One nasty skirmish in a favela later, Hobbs gets even angrier, now convinced that Dominic and his friends also are responsible for killing all sorts of federal agents. They aren't, of course; that was done by Reyes' men ... but I have to say, Lin's clumsy directing makes it impossible to tell who's putting high-powered bullets into whom. For that matter, Hobbs and his comrades seem just as vicious as the drug enforcers, so it's rather difficult to separate the good guys from the bad guys. The idea, of course, is to make Dominic and his fellow anti-heroes look like angels, by comparison. Which they do.
At about this point, more judicious adults will wonder how the hell this film skated by with a "family friendly" PG-13 rating. Bullet-riddled murders are unrelenting, and we've not even gotten started; the final act's body count mounts into the hundreds. The MPAA ratings imbeciles apparently "tolerate" all this carnage because Lin's camera never dwells on maimed bodies or severed limbs, but that hardly excuses the disgusting level of violence present in a "larkish" action flick clearly aimed at adolescents and teenagers.
Anyway, now Dominic's really, really angry; we can tell because Diesel's forehead has three creases, rather than just two. He and Brian therefore summon a crew for a high-profile cash snatch, resurrecting familiar faces from previous entries in this franchise, with the intention of bringing Reyes down.
To that end, Brian Tyler's amped-up soundtrack and cinematographer Stephen F. Windon's tight close-ups signal the arrival, one by one, of:
• Pierce (Tyrese Gibson), a smooth talker who can hustle his way into (and out of) any situation;
• Tej (Ludacris), an electronics genius and professional safe cracker;
• Gisele (Gal Gadot), a utilities and weapons specialist, who also looks hot in a skimpy bikini;
• Leo (Tego Calderon) and Santos (Don Omar), comfortable with explosives and related wet work; and
• Han (Sung Kang), the "drifter" from this film's third entry (Tokyo Drift), whose talents are "blending in" and being cool.
Interesting trick, seeing Han again ... since he perished rather spectacularly in Tokyo Drift. But hey, doncha know, Fast Five takes place before that installment, making this the fourth entry, not the fifth, and Tokyo Drift the fifth entry, not the third. Got all that?
Granted, things liven up with all these additional characters, and the film actually becomes mildly entertaining. The tag-team dialogue between Calderon and Omar is a hoot, and Gibson's Pierce makes a good-natured fall guy. And goodness, are those romantic sparks we see zapping between Han and Gisele?

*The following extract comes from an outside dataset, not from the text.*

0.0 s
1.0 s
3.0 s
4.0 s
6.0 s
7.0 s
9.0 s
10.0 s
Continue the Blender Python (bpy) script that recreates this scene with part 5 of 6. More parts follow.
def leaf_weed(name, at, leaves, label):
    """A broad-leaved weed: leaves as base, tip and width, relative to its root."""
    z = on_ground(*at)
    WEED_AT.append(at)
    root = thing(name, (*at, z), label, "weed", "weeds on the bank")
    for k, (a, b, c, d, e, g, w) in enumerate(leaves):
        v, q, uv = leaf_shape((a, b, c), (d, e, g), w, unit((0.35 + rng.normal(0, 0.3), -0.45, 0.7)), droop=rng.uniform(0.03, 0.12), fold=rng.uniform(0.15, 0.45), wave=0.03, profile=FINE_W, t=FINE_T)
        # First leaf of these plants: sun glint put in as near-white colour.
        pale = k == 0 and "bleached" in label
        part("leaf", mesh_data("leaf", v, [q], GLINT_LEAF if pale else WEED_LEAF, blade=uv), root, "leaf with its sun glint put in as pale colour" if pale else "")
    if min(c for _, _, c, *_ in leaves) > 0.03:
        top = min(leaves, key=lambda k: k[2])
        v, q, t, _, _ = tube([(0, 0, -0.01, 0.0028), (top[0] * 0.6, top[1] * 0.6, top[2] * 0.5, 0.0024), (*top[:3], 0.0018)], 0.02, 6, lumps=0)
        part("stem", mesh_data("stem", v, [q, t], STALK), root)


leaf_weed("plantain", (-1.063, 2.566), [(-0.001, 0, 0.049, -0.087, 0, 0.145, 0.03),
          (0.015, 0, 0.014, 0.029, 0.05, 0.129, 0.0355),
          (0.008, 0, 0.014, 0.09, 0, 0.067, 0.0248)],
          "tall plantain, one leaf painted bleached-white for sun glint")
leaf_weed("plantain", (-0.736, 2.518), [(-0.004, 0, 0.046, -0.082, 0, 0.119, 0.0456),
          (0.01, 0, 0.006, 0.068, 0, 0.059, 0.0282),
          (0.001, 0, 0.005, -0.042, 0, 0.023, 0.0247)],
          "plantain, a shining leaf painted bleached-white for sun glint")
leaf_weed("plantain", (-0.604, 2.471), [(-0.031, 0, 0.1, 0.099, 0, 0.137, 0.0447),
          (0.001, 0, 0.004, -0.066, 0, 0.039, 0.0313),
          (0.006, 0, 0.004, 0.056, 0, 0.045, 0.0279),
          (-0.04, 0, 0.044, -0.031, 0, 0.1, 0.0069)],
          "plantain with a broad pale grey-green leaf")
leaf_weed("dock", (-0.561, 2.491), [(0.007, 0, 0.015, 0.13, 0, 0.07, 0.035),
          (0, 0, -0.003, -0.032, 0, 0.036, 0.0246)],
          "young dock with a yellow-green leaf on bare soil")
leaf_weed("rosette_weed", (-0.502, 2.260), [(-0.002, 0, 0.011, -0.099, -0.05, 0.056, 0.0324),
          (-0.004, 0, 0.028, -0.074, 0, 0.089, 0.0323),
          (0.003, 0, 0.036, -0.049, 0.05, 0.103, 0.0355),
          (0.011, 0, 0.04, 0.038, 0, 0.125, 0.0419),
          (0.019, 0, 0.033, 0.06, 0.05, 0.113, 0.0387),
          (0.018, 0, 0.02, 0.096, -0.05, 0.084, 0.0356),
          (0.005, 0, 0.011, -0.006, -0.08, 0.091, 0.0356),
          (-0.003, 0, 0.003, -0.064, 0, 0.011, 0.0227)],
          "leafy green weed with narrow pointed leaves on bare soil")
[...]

Ah, yes. Speaking of romance, this film's Big News is that Mia is pregnant, which plays right into big brother Dom's family instincts. Amazing, though, that poor Mia wouldn't miscarry after all the jumping, falling, bouncing and trouncing she takes during the aforementioned favela chase and skirmish. Heck, even one of the dim-bulb chatterbox sorority dweebs, talking incessantly as she sat behind us during Tuesday evening's Sacramento preview, wondered about that problem: "Wouldn't she have just lost the baby?" she asked, rather loudly.
Yes, darling child, she would have. But if you're still asking questions like that, you're obviously seeing the wrong movie.

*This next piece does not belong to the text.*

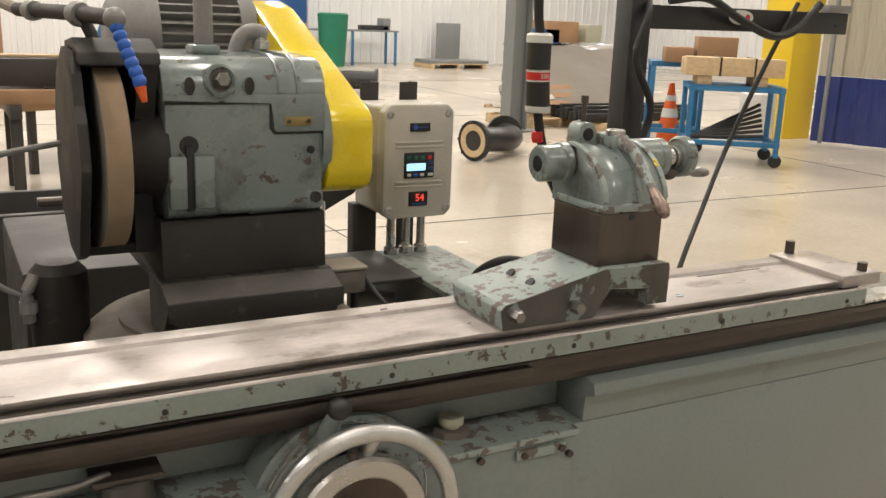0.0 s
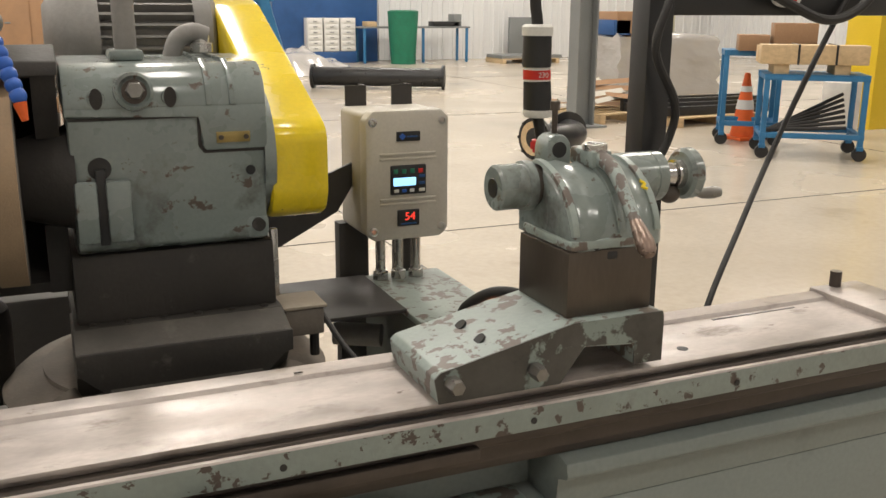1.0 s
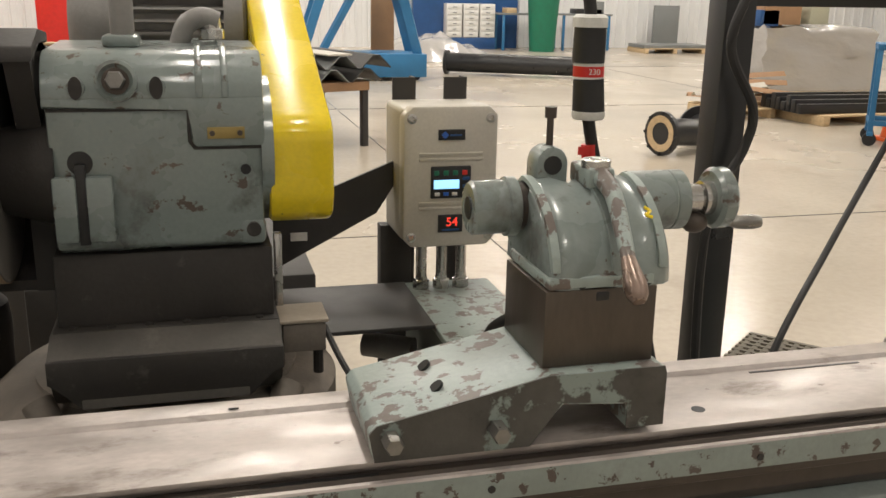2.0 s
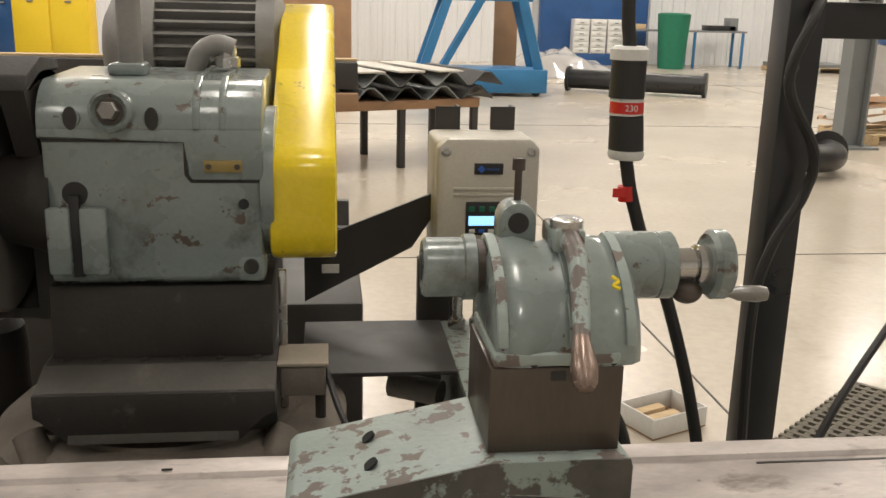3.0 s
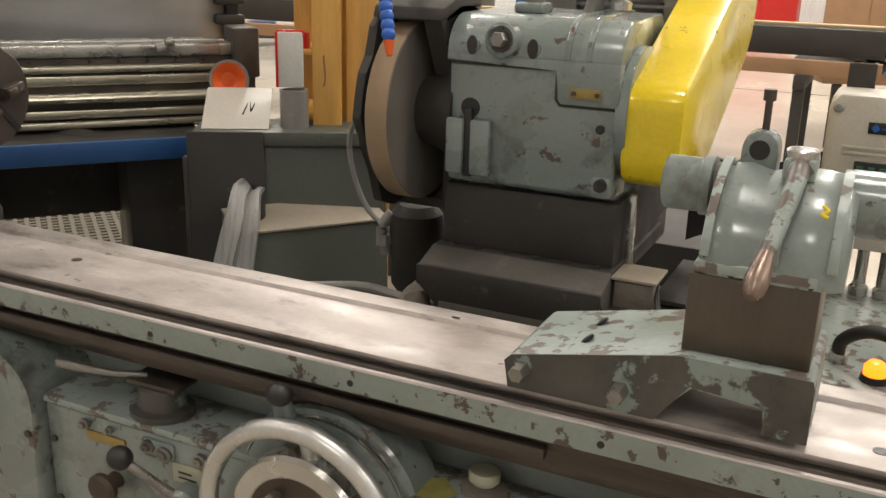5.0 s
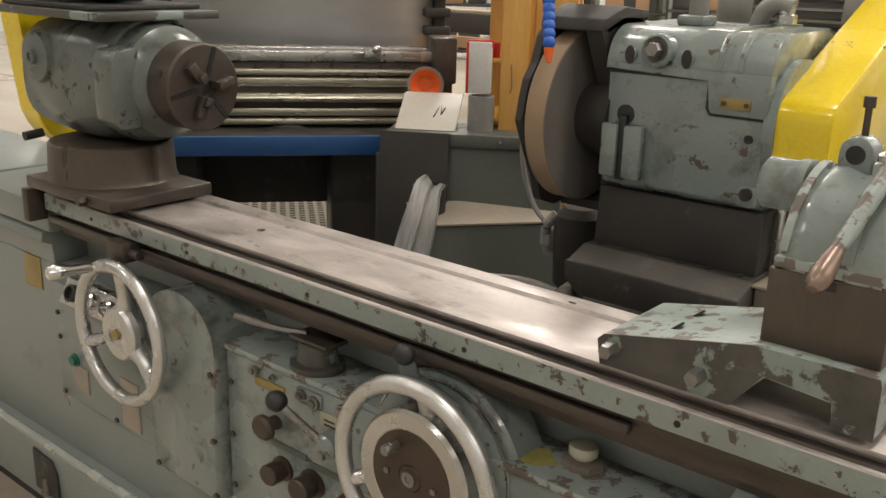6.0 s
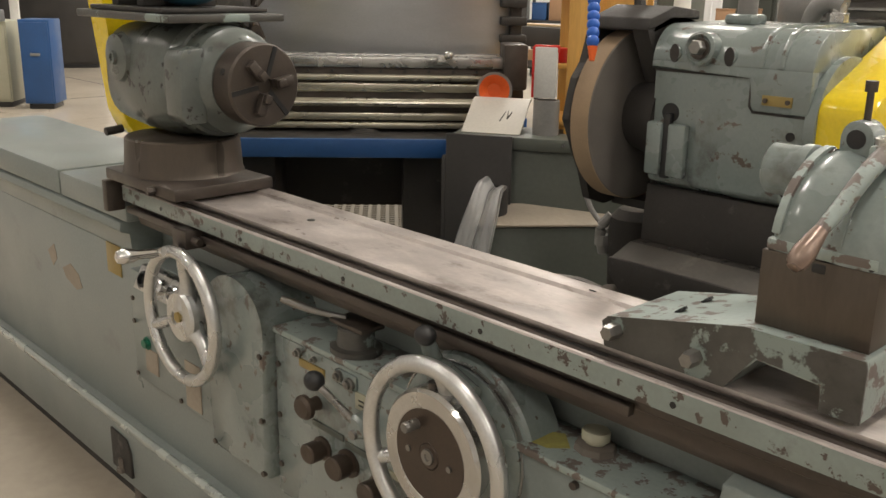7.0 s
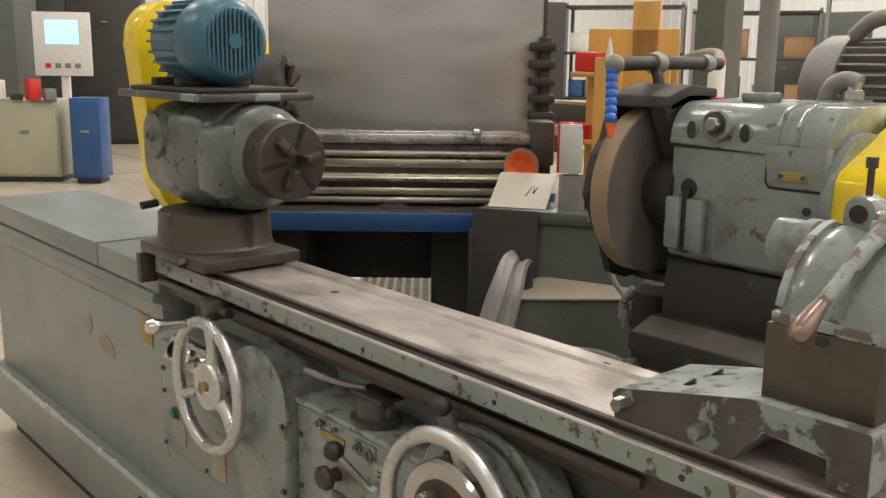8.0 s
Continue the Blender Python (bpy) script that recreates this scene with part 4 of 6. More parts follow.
part("fan_cowl", lathe(B(), (0.60, *MC), (1, 0, 0), [(0, 0), (0, 0.08), (0.02, 0.115), (0.05, 0.133), (0.115, 0.135), (0.115, 0.12), (0.116, 0)], 40), M_GREYM, mot, "smooth grey fan cowl")
part("end_bell", lathe(B(), (0.925, *MC), (1, 0, 0), [(0, 0), (0, 0.13), (0.04, 0.13), (0.06, 0.10), (0.06, 0)], 40), M_GREYM, mot)
part("foot", box(B(), 0.70, 0.94, 2.68, 2.92, 1.26, 1.30, 0.006), M_GRIME, mot)
part("mount", box(B(), 0.68, 0.96, 2.585, 2.93, 0.92, 1.26, 0.006), M_GRIME, mot)
part("flex_conduit", tube(B(), [(0.72, 2.75, 1.56), (0.78, 2.74, 1.60), (0.88, 2.74, 1.60), (0.96, 2.76, 1.56)], 0.02, 12, 8), M_GREYM, mot)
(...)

With Vin Diesel and Dwayne Johnson in the same flick, we know they'll eventually tussle, if only to see whose arms are thicker. The eventual brawl is every bit the glass-shattering, wall-smashing fracas one would hope for ... although, like everything else in this movie, it drags on much too long.
As does the final, actual heist of Reyes' fortunes ... but you've gotta admire the dazzling preposterousness of this climax; it's a corker. I don't think downtown Rio will ever recover, but hey: You can't make an omelet without breaking a few (hundred) eggs.
Ultimately, Fast Five is guaranteed to please its target audience; how could it not? Everybody struts, scuffles and smart-mouths on cue, and Lin certainly puts the entire budget on the screen, with respect to action-oriented mayhem. And, in truth, Fast Five is better than its 2009 predecessor ... although that's damning with rather faint praise.
Faint praise, however, is all I've got.